During this time of social distancing you may wish to use this scripture meditation for an e-conference small group or alone as a personal devotion. Give yourself the time to process the changes you are facing and the care you require.
The walks are a welcome relief. They carve out a path between the widening banks of sublime tranquility and gut-wrenching fear.
…each step is a breath, a connection with life, the thing we know so many are fighting for.
…each step is a risk, a movement away from safety, the thing we are being warned against.
…each step is an act of hope, an effort of mind and body, to trek through the terrain of unknowns.
The two travellers on their way to Emmaus were frightened and confused, and so what did they do? They talked. Jesus entered into their conversation and encouraged them to talk even more. We too are making a journey of loss and facing unknowns. We, too, are being encouraged to talk.
Beginning of the meeting
Read the reflection above. This Sunday we hear the story of the Road to Emmaus. Let the words, actions, themes and metaphors connect with the feelings and events of your life. Now quiet your thoughts, still your body, and be open to Jesus who joins you in this journey.
Luke 24:13-21 New Revised Standard Version
13 Now on that same day two of them were going to a village called Emmaus, about seven miles from Jerusalem, 14 and talking with each other about all these things that had happened. 15 While they were talking and discussing, Jesus himself came near and went with them, 16 but their eyes were kept from recognizing him. 17 And he said to them, ‘What are you discussing with each other while you walk along?’ They stood still, looking sad. 18 Then one of them, whose name was Cleopas, answered him, ‘Are you the only stranger in Jerusalem who does not know the things that have taken place there in these days?’ 19 He asked them, ‘What things?’ They replied, ‘The things about Jesus of Nazareth, who was a prophet mighty in deed and word before God and all the people, 20 and how our chief priests and leaders handed him over to be condemned to death and crucified him. 21 But we had hoped that he was the one to redeem Israel.
If you are in an e-conference, reflect on each question for a few moments in silence, then invite discussion.

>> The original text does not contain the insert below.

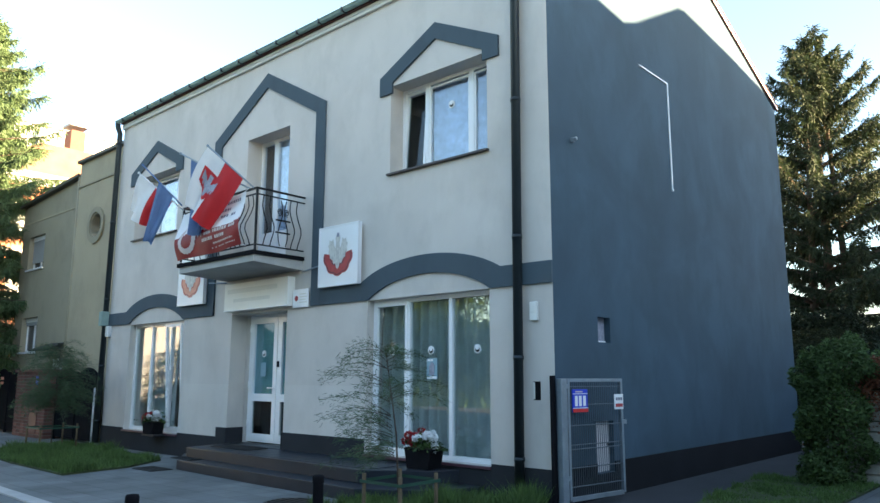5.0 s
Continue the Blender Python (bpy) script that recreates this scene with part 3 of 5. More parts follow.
    for a, b in ((x0 + 0.06, xp - 0.02), (xp + 0.02, x1 - 0.06)):
        leaf = part("door_leaf", frame_mesh(a, b, z0 + 0.07, z1 - 0.06, y - 0.015, bars=[(1.13, 0.13, a + 0.05, b - 0.05)], t=0.10, depth=0.06), M_PVC, w)
        pane(a + 0.09, b - 0.09, 1.19, z1 - 0.15, y + 0.012, w, M_GLASS_UP)
        pane(a + 0.09, b - 0.09, z0 + 0.16, 1.08, y + 0.012, w, M_GLASS_DK)
        part("film", boxed(a + 0.09, b - 0.09, y + 0.03, y + 0.034, 1.19, z1 - 0.15), M_BLIND, w, "teal film behind the upper glass")
    for z in (0.62, 1.3, 2.3):
        part("hinge", tubed([(x0 + 0.045, y - 0.022, z), (x0 + 0.045, y - 0.022, z + 0.11)], 0.016, 8), M_PVC, w)
    part("door_handle", tubed([(xp - 0.06, y - 0.02, 1.3), (xp - 0.06, y - 0.07, 1.3), (xp - 0.19, y - 0.07, 1.3)], 0.011, 8), M_PVC, w)
    part("lock", boxed(xp + 0.02, xp + 0.06, y - 0.04, y - 0.012, 1.66, 1.76, bevel=0.004), M_BLACK, w)
    round_sticker(-6.36, y + 0.01, 1.90, w)
    part("poster", boxed(-6.44, -6.29, y + 0.004, y + 0.01, 1.50, 1.74), M_POSTER, w, "pale blue printed poster on the door glass")


house_shell()
house_roof()
house_trim()
windows()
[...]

Help the group identify common themes and issues. If you are alone, you may wish to record your reflections in a journal. You may wish to share your thoughts, questions and insights in the “reply” space below.
- Jesus wanted to know what the two travellers were talking about. What things are you talking a lot about these days?
- When Jesus asked Cleopas and his companion what they were talking about, they stopped and felt sadness. Take a moment and check in emotionally. What emotions are you feeling right now?
- What dreams and hopes are you beginning to see diminish?
- What new dreams and hopes are beginning to take shape?
Almighty God, thank you for not abandoning me on this journey. I bring you my concerns which are___________________________________.
I had hoped_______________________________________________.
I open myself up to your dream. Enter into a moment of silence and be still in God’s loving presence. Let me be an instrument of your peace. In and through Christ’s love and empowered by the Spirit. Amen.
Prayer Walk. If you are physically able, perhaps you might go on a prayer walk. This form of prayer is good for those who prefer to connect with God in nature or who find sitting still difficult. A prayer walk is different than a power walk in that you intentional engage with God in the space around you. It is always good to remember that we do not bring God along on our walk. God’s redeeming love is already active and at work in our neighbourhoods and we are simply asked to notice and join in.
- Determine a route. Dress appropriately for the weather. Make sure you have suitable walking shoes.
- Stand at your door and say a prayer to begin your journey. It can be as simple as “Go before me, O God.”
- As you walk by homes and buildings say a prayer of blessing on the people who inhabit those buildings. Given our present circumstances, pray for those who are struggling with finances or who are trapped in homes of violence or abuse, for families challenged with online education, for the elderly, disabled and for those who are alone.
- Where it feels appropriate, perhaps at a park or along a common space, stop for a moment and be silent. Listen and allow your senses to take in all the sounds, sights and smells of the space. Close your eyes for a moment and offer a prayer for insight.
- Notice the beauty in nature, the faces and gestures of passers-by and the messages of love and pain that surround you. Ask yourself where God is in all that you experienced.
- Conclude with a prayer of thanksgiving as you conclude your journey back at your door.
- Take a moment to record your thoughts, insights and experiences in a journal.
We are here together, and we can do this because Christ dwells within us.